KANSAS CITY, Kan. (AP) – The Kansas attorney general’s office told a federal judge he should not consider blocking the state from enforcing its gay-marriage ban until the state Supreme Court weighs in, while the American Civil Liberties Union argued same-sex couples suffer legal harm if the judge delays a decision.
The arguments came in a hearing Oct. 31 on the ACLU’s request for a preliminary injunction blocking enforcement of Kansas’ gay-marriage ban while U.S. District Judge Daniel Crabtree considers the group’s lawsuit on behalf of two lesbian couples.
The ACLU filed the lawsuit earlier this month after the U.S. Supreme Court refused to hear appeals from five states seeking to preserve similar gay-marriage bans after adverse lower-court rulings. The couples were denied marriage licenses in Douglas County in northeast Kansas and in Sedgwick County in south-central Kansas.
One of the women involved, Kerry Wilks, of Wichita, said after the hearing that “one minute is too long to wait” for the right to marry.

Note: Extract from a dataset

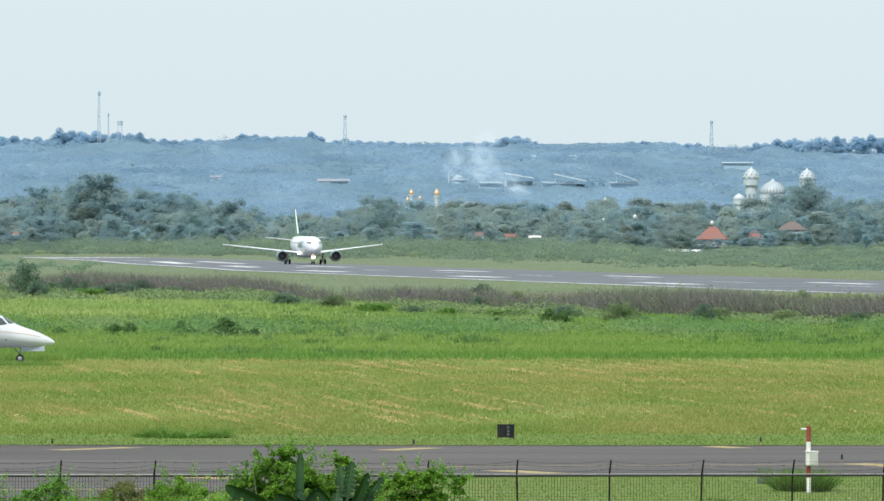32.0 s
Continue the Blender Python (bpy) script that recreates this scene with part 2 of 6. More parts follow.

“Look me in my eyes. Look me in my human face,” Wilks told reporters. “We are people. We want to get married.”
The legal situation in Kansas is complicated by another case arising from an administrative order from the chief state district court judge in a third county, Johnson County, the state’s most populous county and home to affluent Kansas City suburbs, that briefly cleared the way for same-sex marriages there. Attorney General Derek Schmidt filed a petition with the Kansas Supreme Court to overturn it, and the state’s highest court blocked same-sex marriages while it hears Schmidt’s petition.
Crabtree didn’t rule on the ACLU’s request but said he will decide whether to issue a preliminary injunction against the gay-marriage ban “as promptly as we can.”
The Kansas Supreme Court has scheduled arguments in its case for Nov. 6, and Assistant Attorney General Steve Fabert predicted that it will rule quickly. He questioned whether a lower federal court has the authority to hear issues before the state’s highest court, saying that under past precedents, federal courts defer to state courts.
“The Kansas Supreme Court has to be allowed to move forward,” Fabert said. “They may address the ultimate constitutional questions.”
Kansas law has never recognized same-sex marriages, and voters overwhelmingly approved an amendment to the state constitution in 2005 to add a gay-marriage ban. In challenging it, the ACLU pointed to rulings striking down similar bans in Oklahoma and Utah by the same federal appeals court overseeing Kansas.